▸ Stored data
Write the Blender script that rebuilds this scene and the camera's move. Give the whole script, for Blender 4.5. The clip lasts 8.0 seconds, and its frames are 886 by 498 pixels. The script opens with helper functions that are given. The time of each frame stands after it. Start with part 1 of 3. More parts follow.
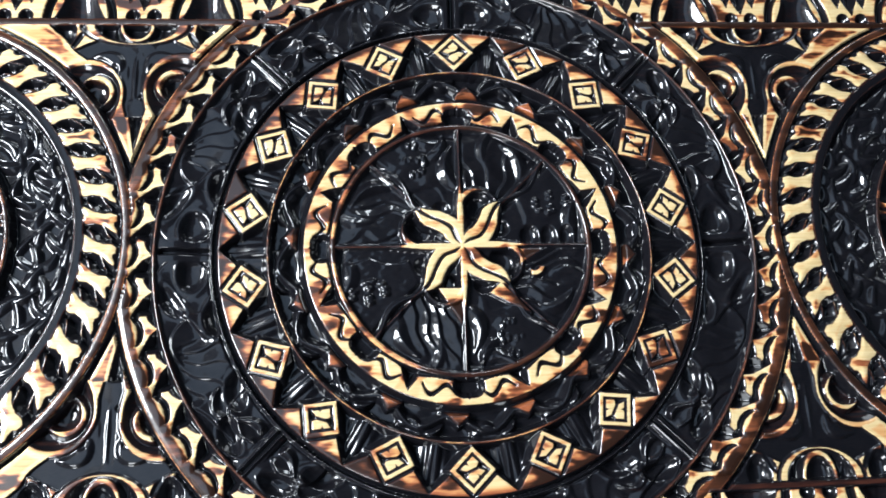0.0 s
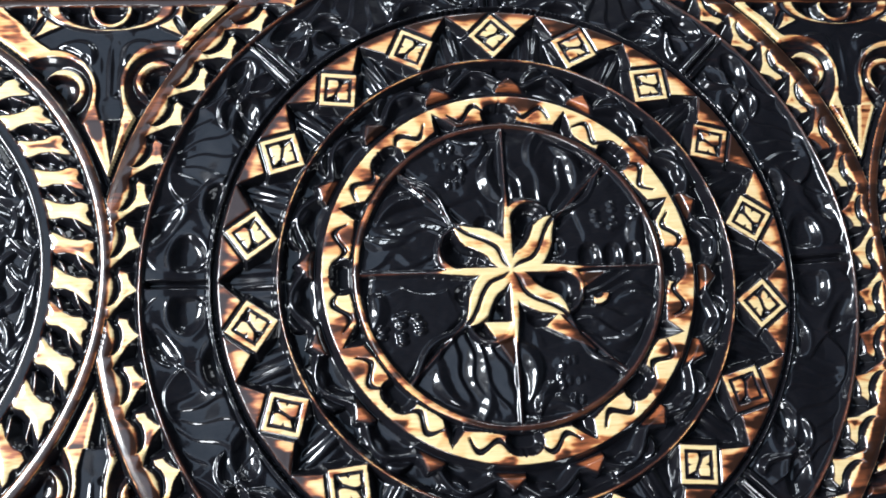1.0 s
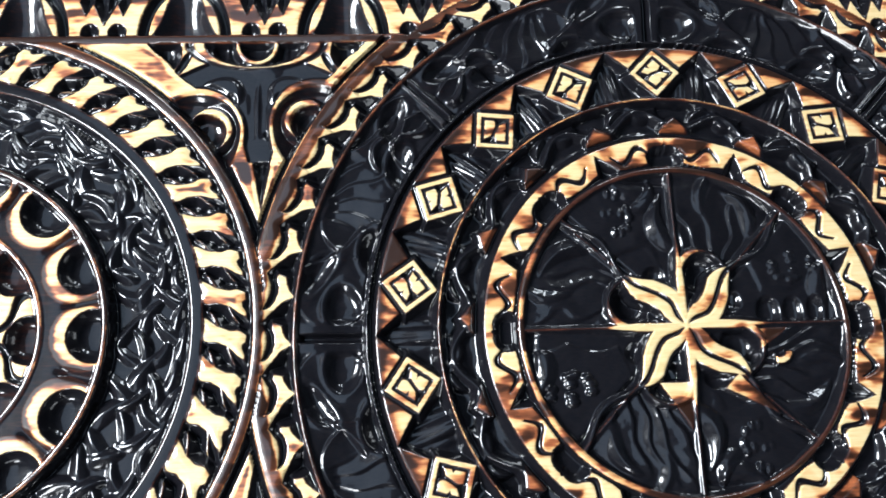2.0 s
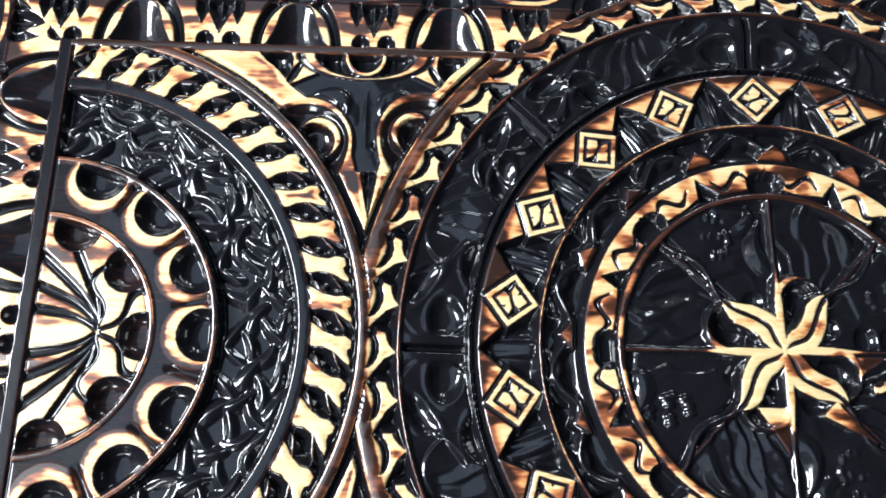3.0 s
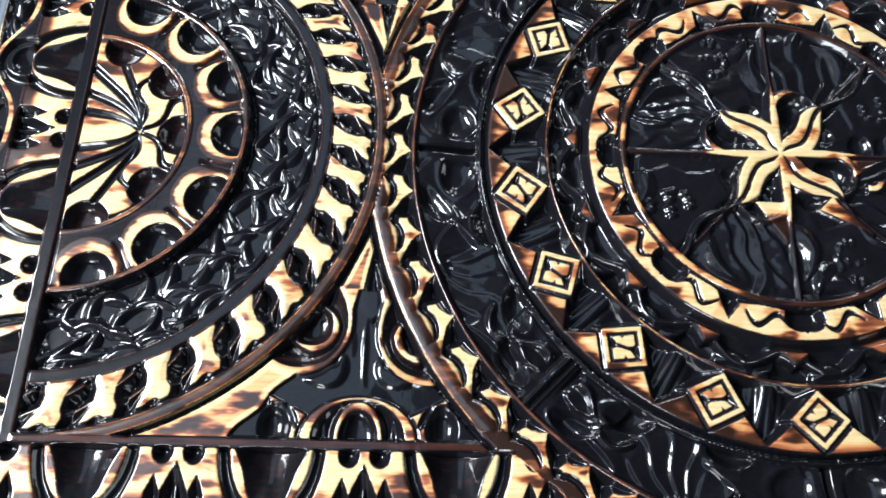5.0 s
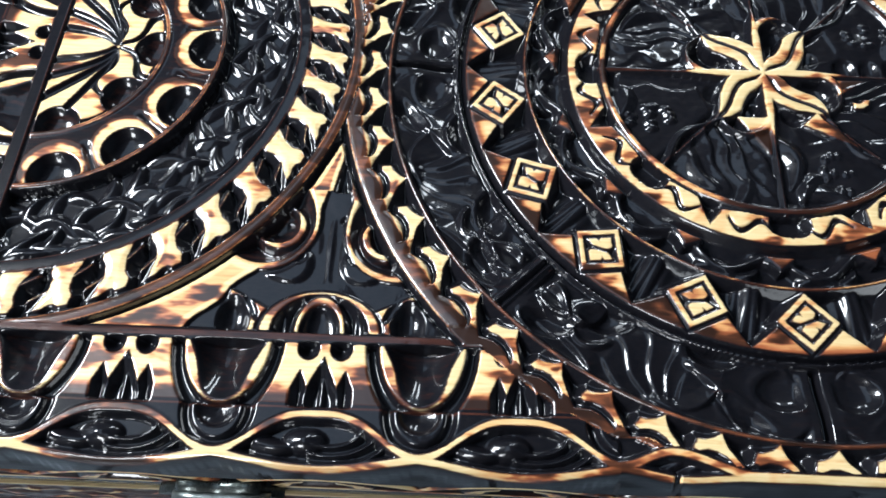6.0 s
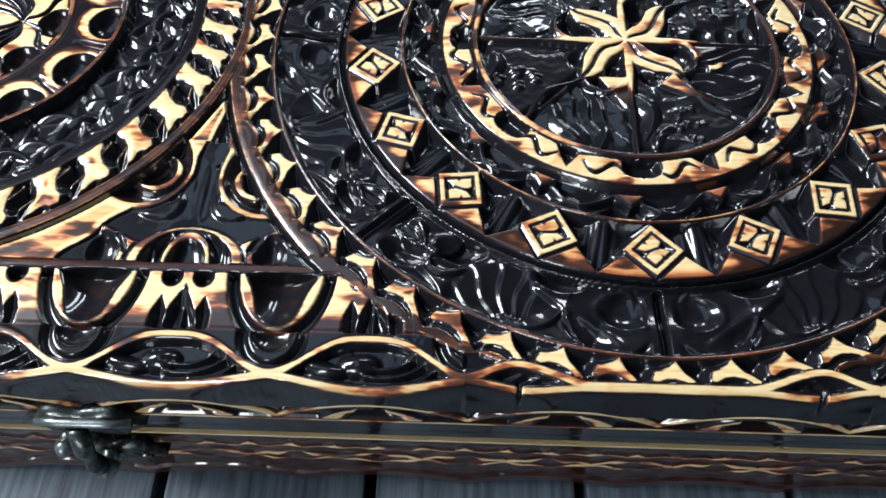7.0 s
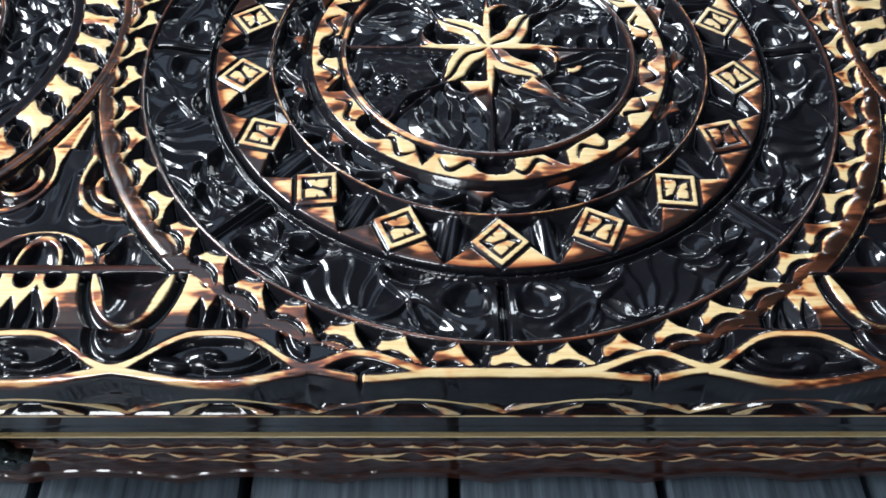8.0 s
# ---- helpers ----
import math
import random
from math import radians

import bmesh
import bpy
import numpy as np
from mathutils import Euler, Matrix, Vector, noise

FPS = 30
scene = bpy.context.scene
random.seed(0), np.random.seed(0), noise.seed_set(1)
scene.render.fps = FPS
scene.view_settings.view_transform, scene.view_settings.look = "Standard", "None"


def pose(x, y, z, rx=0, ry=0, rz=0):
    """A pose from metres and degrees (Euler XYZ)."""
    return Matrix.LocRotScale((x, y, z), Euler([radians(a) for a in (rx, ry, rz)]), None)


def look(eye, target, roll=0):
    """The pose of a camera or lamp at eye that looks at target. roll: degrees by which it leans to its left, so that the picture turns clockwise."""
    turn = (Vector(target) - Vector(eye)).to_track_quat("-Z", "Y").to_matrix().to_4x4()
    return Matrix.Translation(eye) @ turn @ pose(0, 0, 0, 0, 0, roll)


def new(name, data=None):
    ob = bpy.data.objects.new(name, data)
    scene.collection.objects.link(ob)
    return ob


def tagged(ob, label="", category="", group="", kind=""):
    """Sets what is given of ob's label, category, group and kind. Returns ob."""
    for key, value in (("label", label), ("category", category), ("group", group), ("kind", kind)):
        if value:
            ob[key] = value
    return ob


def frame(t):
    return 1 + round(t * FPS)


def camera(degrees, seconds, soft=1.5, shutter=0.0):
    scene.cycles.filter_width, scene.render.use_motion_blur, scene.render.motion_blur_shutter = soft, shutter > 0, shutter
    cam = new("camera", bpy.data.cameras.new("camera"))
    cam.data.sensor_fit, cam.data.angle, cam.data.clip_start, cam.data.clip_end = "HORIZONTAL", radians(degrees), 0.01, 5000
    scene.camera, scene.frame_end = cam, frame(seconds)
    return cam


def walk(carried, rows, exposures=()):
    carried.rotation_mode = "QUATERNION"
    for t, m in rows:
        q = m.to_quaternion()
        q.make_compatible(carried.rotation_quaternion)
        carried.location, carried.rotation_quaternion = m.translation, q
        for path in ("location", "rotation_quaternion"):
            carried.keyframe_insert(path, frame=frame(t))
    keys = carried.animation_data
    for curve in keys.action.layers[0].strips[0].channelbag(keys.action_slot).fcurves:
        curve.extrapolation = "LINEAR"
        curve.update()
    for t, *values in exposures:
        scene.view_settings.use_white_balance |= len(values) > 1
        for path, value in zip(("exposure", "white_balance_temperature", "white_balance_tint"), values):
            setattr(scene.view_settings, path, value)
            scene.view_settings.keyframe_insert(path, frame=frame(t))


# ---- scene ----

▸ Given problem
From the listing above, collect each line in which the string "Vector" appears.

▸ Response to this task
from mathutils import Euler, Matrix, Vector, noise
    turn = (Vector(target) - Vector(eye)).to_track_quat("-Z", "Y").to_matrix().to_4x4()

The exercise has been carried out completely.